There's really no point to really writing this. It's destined to be a jumbled piece of shit because I'm not sure what exactly it is that I want to say, or how to say it. But hopefully, decades from now, I'll find this, and remember exactly how I felt and what this meant to me.
The San Francisco Giants are one win away from winning the World Series.
I know, I know, technically this has already happened in my lifetime. We all know what happened in 2002. I was 13 and so blinded by my love of the Giants that I couldn't even see the faults of the management and the players. Now it's eight years later, and the only thing still around from 2002 is a guy named Brian Sabean.
One more win. Four months ago, I was already resigned to watching another year of just-over-.500 baseball, and I was okay with it. Then, this team began to take shape. Molina was traded, Posey took over. Madison Bumgarner emerged. Jonathan Sanchez harnessed his power. Matt Cain finally became the Matt Cain that we all hoped and dreamed for. Tim Lincecum was Tim Lincecum, then took a break from being Tim Lincecum, only to then decide to be Tim Lincecum again. Andres Torres came out of nowhere. Freddy Sanchez stayed healthy. Aubrey Huff came back after a terrible year. Pat Burrell was having a terrible year and was from the Bay Area, so we decided to give him a try. Cody Ross only happened because we didn’t want the Padres to have him. Uribe had jazz hands seemingly every single time we needed them. The beards happened. Even our players who didn’t have good seasons had their moments where they won games for us. And here we are. One win from the top.

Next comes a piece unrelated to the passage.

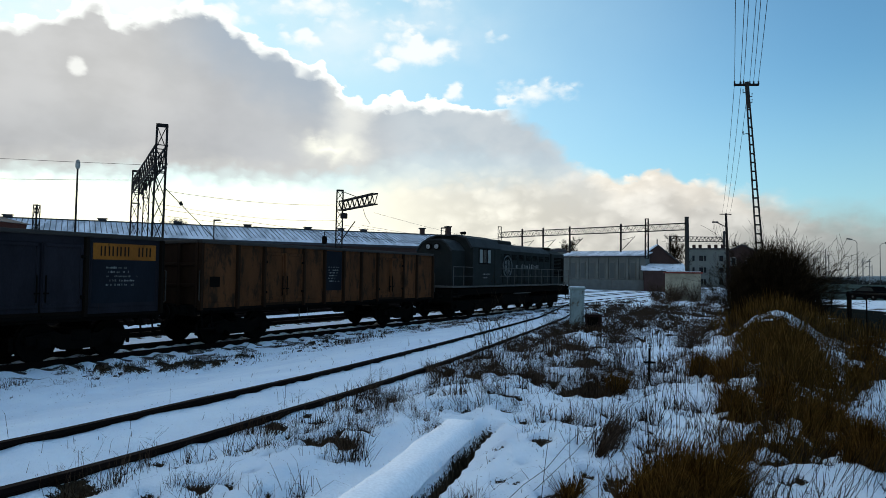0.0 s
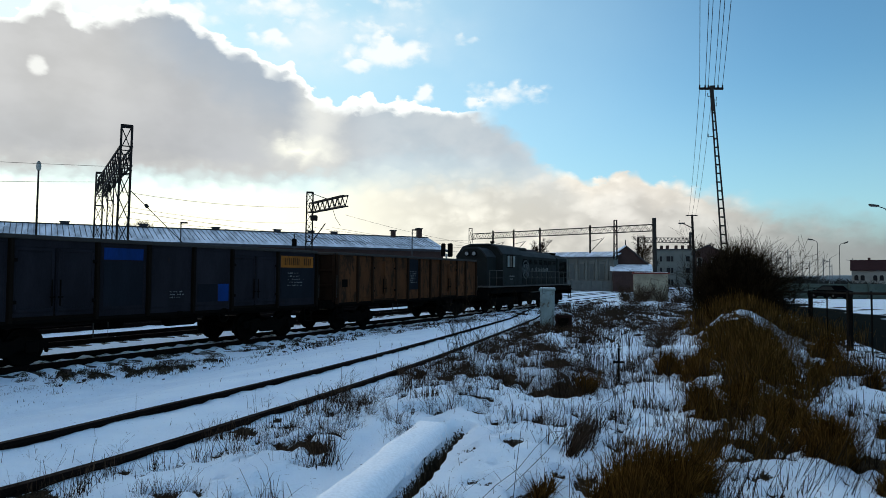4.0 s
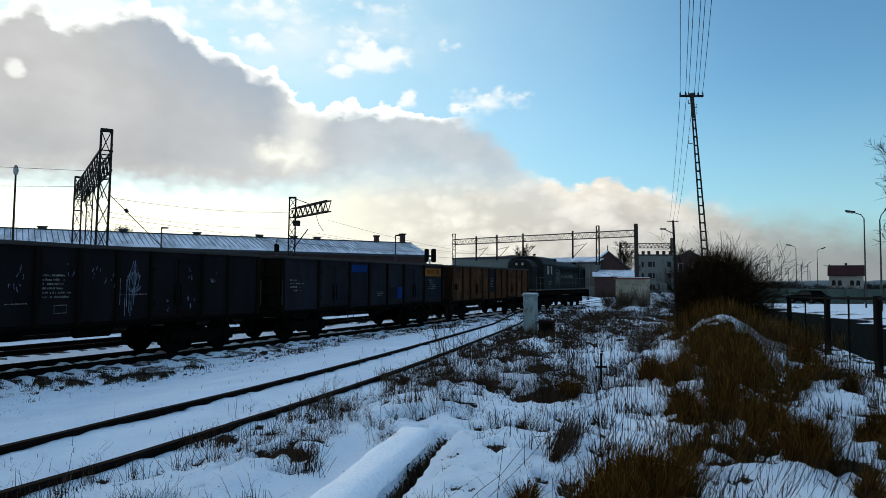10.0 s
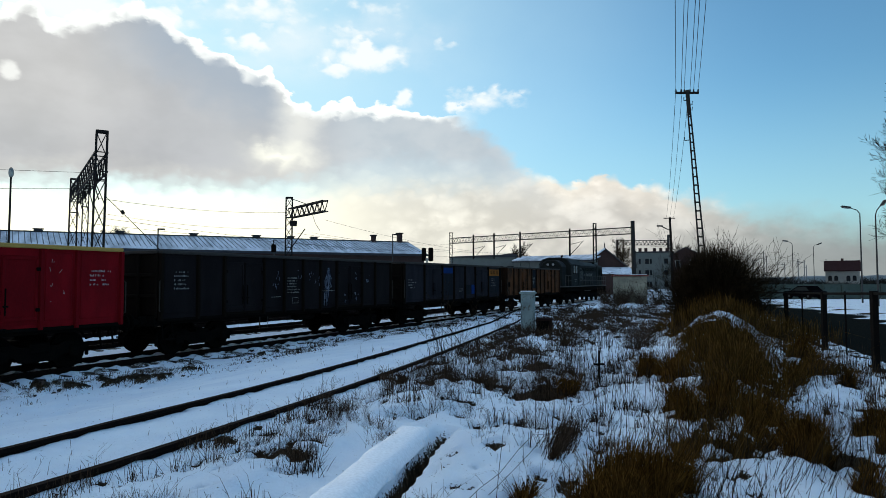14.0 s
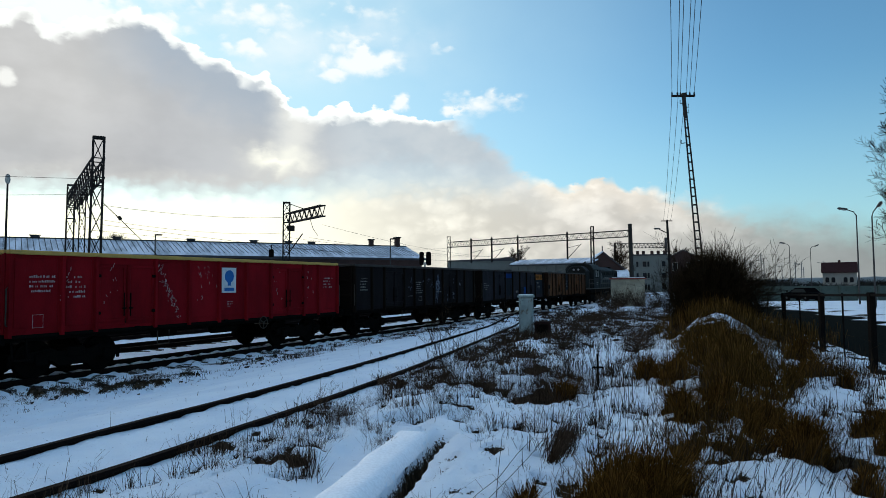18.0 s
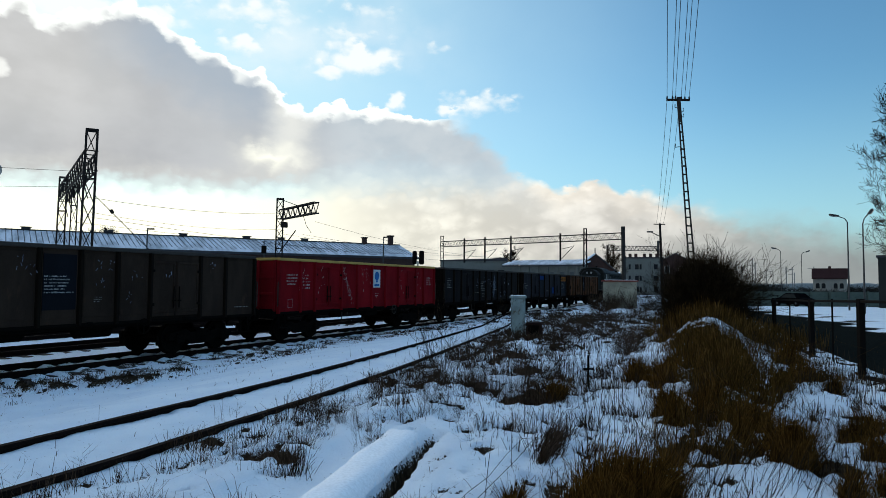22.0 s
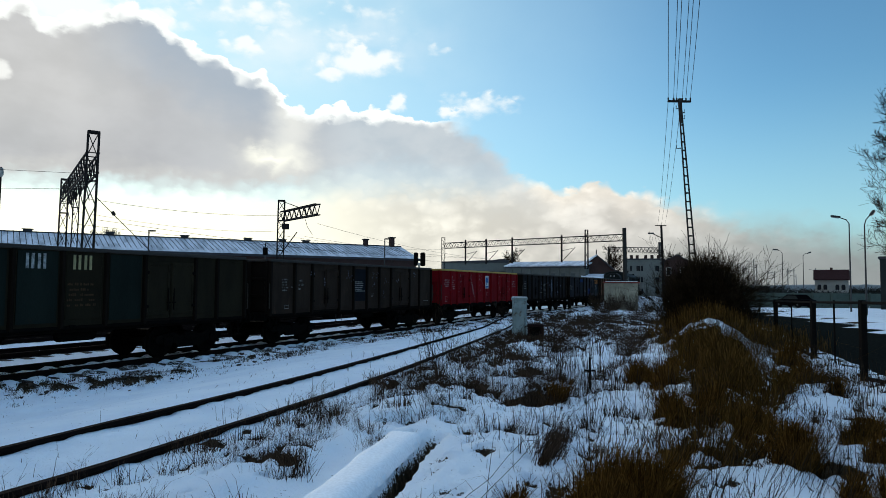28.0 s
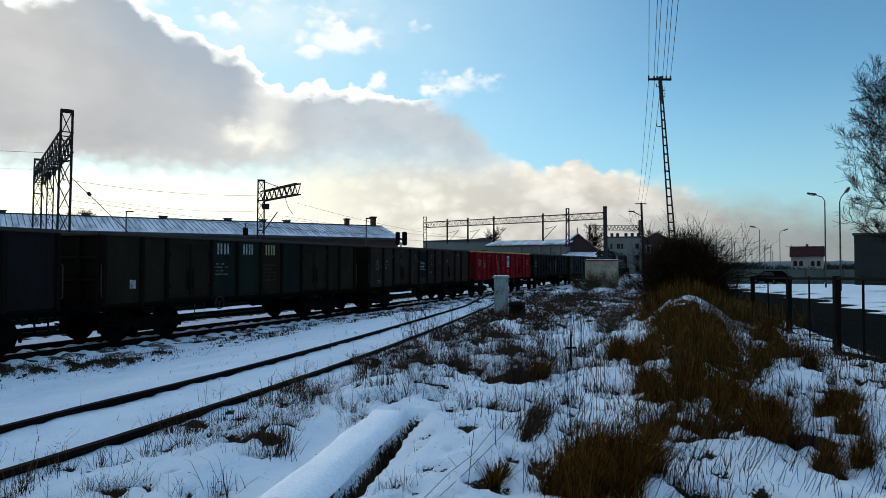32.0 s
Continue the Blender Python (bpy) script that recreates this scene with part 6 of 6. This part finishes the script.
def make_bush():
    """The broad dark bush on the bank: a mass of upswept twigs."""
    rnd = np.random.RandomState(77)
    n = 44000
    c = np.array([9.5, 23.2, 1.0])
    a, u = rnd.rand(n) * 2 * np.pi, rnd.rand(n)
    el = np.arcsin(rnd.rand(n) ** 0.8)
    rad = np.array([2.35, 1.8, 3.00])
    out = np.column_stack([np.cos(a) * np.cos(el), np.sin(a) * np.cos(el), np.sin(el)])
    lump = 0.80 + 0.36 * fbm(np.cos(a) * 2 + 5 + el * 2, np.sin(a) * 2 + 5, 3)
    lump = lump * (1 + np.where(out[:, 0] > 0, 0.06, 0.22) * out[:, 0])
    lump = lump * (1 - 0.26 * np.maximum(out[:, 0], 0) * (1 - out[:, 2]))
    p0 = c + out * rad * (0.12 + 0.56 * u ** 1.1)[:, None] * lump[:, None]
    ln = 0.25 + (0.36 + 0.42 * out[:, 2]) * rnd.rand(n) ** 1.3
    d = out * np.array([0.8, 0.8, 0.7]) + np.array([0, 0, 0.45]) + rnd.randn(n, 3) * 0.30
    d /= np.linalg.norm(d, axis=1)[:, None]
    tip = p0 + d * ln[:, None]
    bend = rnd.randn(n, 3) * 0.03
    t = thing("dark_bush", "broad dark leafless bush on the grassy bank", "bush")
    part("twig_mass", stems_mesh("twig_mass", TWIG, p0, tip, 0.004 + 0.007 * rnd.rand(n), bend), TWIG, t)
    g, r = Geo(), random.Random(5)
    for k in range(130):
        a, e = r.uniform(0, 2 * math.pi), r.uniform(0.45, 1.45)
        branch(g, tuple(c + np.array([r.gauss(0, 0.5), r.gauss(0, 0.4), -0.3])), (math.cos(a) * math.cos(e), math.sin(a) * math.cos(e), math.sin(e)), r.uniform(1.35, 2.35) * (0.70 + 0.30 * math.sin(e)) * (1 + 0.20 * min(0.3, math.cos(a))), 0.018, 2, r, 0.04, 0.45, (2, 3), 0.0038)
    part("branch_mass", g, TWIG, t)


make_bush()


def make_clods():
    """A few dark clods of earth under the ledges."""
    r = random.Random(21)
    g = Geo()
    for k in range(90):
        cx, cy, a, b = r.choice(LEDGES)
        p = Vector((cx, cy, 0)) + TU * r.gauss(0, a * 0.6) + TN * (r.gauss(0, b * 0.5) + 0.1)
        q = 0.012 + 0.05 * r.random() ** 3
        g.tube(Vector((p.x, p.y, height(p.x, p.y) - q * 0.3)), Vector((p.x + r.gauss(0, q), p.y + r.gauss(0, q), height(p.x, p.y) + q * 0.7)), q * r.uniform(0.8, 1.6), q * r.uniform(0.1, 0.6), 5)
    solo("earth_clods", g, SLEEPER, "dark clods of frozen earth on the snow", "earth", kind="stuff")
    # dark grass roots hanging over the ledges
    pts = []
    n = np.random.RandomState(8)
    for cx, cy, a, b in LEDGES:
        u, v = n.randn(900) * a * 0.8, n.randn(900) * b * 0.8
        pts.append(np.column_stack([cx + TU.x * u + TN.x * v, cy + TU.y * u + TN.y * v]))
    xy = np.concatenate(pts)
    xy = xy[ledge_mask(xy[:, 0], xy[:, 1]) > 0.15]
    grow("ledge_grass", DARKSTEM, xy, 0.02 + 0.08 * n.rand(len(xy)), 0.9, np.full(len(xy), 0.009), "dark roots and dead grass over the earth ledges", "grass", 9, droop=0.5)


make_clods()


def make_shrub(x, y, r, h, seed, mat=None, label="low tangle of bare brown twigs in the snow", width=0.010):
    rnd = np.random.RandomState(seed)
    n = 420 if y < 50 else 800
    z = height(x, y)
    a, e = rnd.rand(n) * 2 * np.pi, np.arccos(rnd.rand(n) * 0.75)
    d = np.column_stack([np.cos(a) * np.sin(e) * r, np.sin(a) * np.sin(e) * r, np.cos(e) * h])
    u = rnd.rand(n)[:, None] * 0.6
    p0 = np.array([x, y, z]) + d * u + rnd.randn(n, 3) * 0.06
    tip = p0 + d * (0.25 + 0.3 * rnd.rand(n))[:, None] + rnd.randn(n, 3) * 0.05
    p0[:, 2] = np.maximum(p0[:, 2], z - 0.02)
    t = thing("bare_shrub", label, "shrub", group="shrubs")
    part("twig_mass", stems_mesh("twig_mass", mat or RUSTWEED, p0, tip, width * (1 + 0.7 * rnd.rand(n)), rnd.randn(n, 3) * 0.02), RUSTWEED, t)


for k, (x, y, r, h) in enumerate(((15.6, 58.5, 1.3, 2.4), (16.6, 60.2, 1.4, 3.0), (17.8, 59.5, 1.5, 2.8), (14.6, 59.5, 1.0, 2.6), (18.8, 57.5, 1.3, 2.0), (14.0, 54.0, 1.4, 1.3), (16.0, 51.0, 1.6, 1.2), (12.0, 47.0, 1.4, 1.1), (19.0, 53.0, 1.5, 1.5), (8.6, 38.0, 1.2, 1.0), (10.5, 40.0, 1.5, 1.2), (13.0, 42.0, 1.4, 1.1), (6.0, 31.0, 1.0, 0.9), (8.0, 33.0, 1.2, 1.0), (5.2, 24.0, 0.8, 0.8), (4.0, 21.0, 0.7, 0.7), (5.8, 27.5, 0.9, 0.9), (6.3, 20.6, 0.8, 0.75), (5.5, 18.2, 0.7, 0.6), (7.2, 23.0, 0.9, 0.95), (4.8, 16.2, 0.6, 0.5), (6.6, 25.5, 1.0, 1.0), (3.4, 17.6, 0.6, 0.55))):
    make_shrub(x, y, r, h, 100 + k)
for k, (x, y, r, h) in enumerate(((10.1, 20.0, 0.7, 0.45), (12.3, 27.0, 1.2, 1.1), (11.0, 21.0, 0.6, 0.55), (12.9, 29.0, 1.2, 1.0))):
    make_shrub(x, y, r, h, 150 + k, TWIG, "low dark brush between the bank and the fence", 0.010)
far = random.Random(40)
for k in range(76):
    y = far.uniform(84, 190)
    x = y * (far.uniform(0.45, 0.60) if k < 38 else far.uniform(0.60, 0.80))
    make_shrub(x, y, far.uniform(3, 7) * y / 110, far.uniform(2.0, 4.2) * y / 130, 200 + k, FARTWIG, "far leafless scrub along the snowy field", 0.065 * y / 100)


def make_saplings():
    rnd = random.Random(9)
    for k, (x, y, h) in enumerate(((0.35, 13.2, 1.25), (0.15, 14.2, 1.0), (0.75, 14.8, 1.15), (-0.25, 15.5, 0.9), (1.3, 17.0, 1.2), (2.3, 12.0, 0.7), (1.9, 15.5, 1.0))):
        t = thing("bare_sapling", "thin bare sapling with fine branches in the snow", "sapling", group="saplings")
        g = Geo()
        z = height(x, y) - 0.03
        for j in range(3):
            branch(g, (x + rnd.gauss(0, 0.10), y + rnd.gauss(0, 0.1), z), (rnd.gauss(0, 0.28), rnd.gauss(0, 0.2), 1), h * rnd.uniform(0.7, 1.1), 0.008, 2, rnd, 0.12, 0.55, (1, 1), 0.0028)
        part("stem", g, DARKSTEM, t)
    s = thing("marker_stake", "short dark iron stake with a cross bar", "stake")
    z = height(2.5, 10.6)
    part("stake", Geo().box((2.5, 10.6, z + 0.25), (0.032, 0.032, 0.62), 0.006), BLACKIRON, s)
    part("cross_bar", Geo().box((2.5, 10.6, z + 0.34), (0.18, 0.028, 0.030), 0.006), BLACKIRON, s)


make_saplings()


def make_cable():
    """Two thin cables strung low over the snow."""
    for k in range(2):
        a, b = Vector((2.30 + 0.05 * k, 9.4, 0)), Vector((0.05 + 0.10 * k, 4.1, 0))
        pts = []
        for i in range(13):
            p = a.lerp(b, i / 12)
            p.z = height(p.x, p.y) + 0.05 + 0.03 * math.sin(i * 1.7 + k)
            pts.append(p)
        zs = [pts[0].z * (1 - i / 12) + pts[-1].z * i / 12 + 0.04 for i in range(13)]
        for p, z in zip(pts, zs):
            p.z = max(p.z, z)
        solo("ground_cable", Geo().line(pts, 0.0022, 5), STEEL, "thin dark cable strung low over the snow", "cable", "ground cables")


make_cable()


# ---- what moves ----
def motions():
    fine = [k * 0.5 for k in range(65)]
    for k, w in enumerate(WAGONS):
        walk(w, [(t, train_pose(run_at(t) - BODY / 2 - PITCH * k)) for t in fine])
    walk(loco, [(t, train_pose(run_at(t) + 9.9)) for t in fine])
    # the minivan comes up the road and passes the camera
    rows = []
    for k in range(65):
        t = k * 0.5
        y = 25.8 - 21.5 * (t - 6.0)
        x = 0.33 * y + 6.95
        rows.append((t, pose(x, y, height(x, y) + 0.01, 0, 0, math.degrees(math.atan2(-1, -0.33)))))
    walk(van, rows)
    spin = [k * 0.25 for k in range(129)]
    s0 = run_at(0.0)
    for ws, x, r in SPIN:
        walk(ws, [(t, Matrix.Translation((x, 0, r)) @ Matrix.Rotation((run_at(t) - s0) / r, 4, "Y")) for t in spin])


motions()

I've always thought about this moment. What it would be like, how I would take it, what would I do. And all I can say is, I don't know. Neither actions nor words can describe what it would mean to me.
Brian Wilson striking out Will Venable to clinch the West seems like years ago. This postseason has already been filled with unforgettable memories. Lincecum's 14 strikeout gem. The Ankiel game. Brooks Conrad. Ssory Doc. Cain shutting out the Phillies. Uribe's walkoff sac-fly. The amazing bullpen in the pennant clincher, and Uribe's home run to right, just barely clearing the fence. The obliterations of Texas in games 1 and 2, and Bumgarner's dominance in game 4. All I'm asking for is one more memory, one that will stay with me forever.
For every one of you who has been along on this ride for as long as I have, the ones who sat with me through Candlestick, the pain of 02, the failures of 00 and 03, the letdown of 04, and the general sorrow of 05-09, let’s enjoy this, no matter what happens.
Yep, this is a jumbled piece of shit.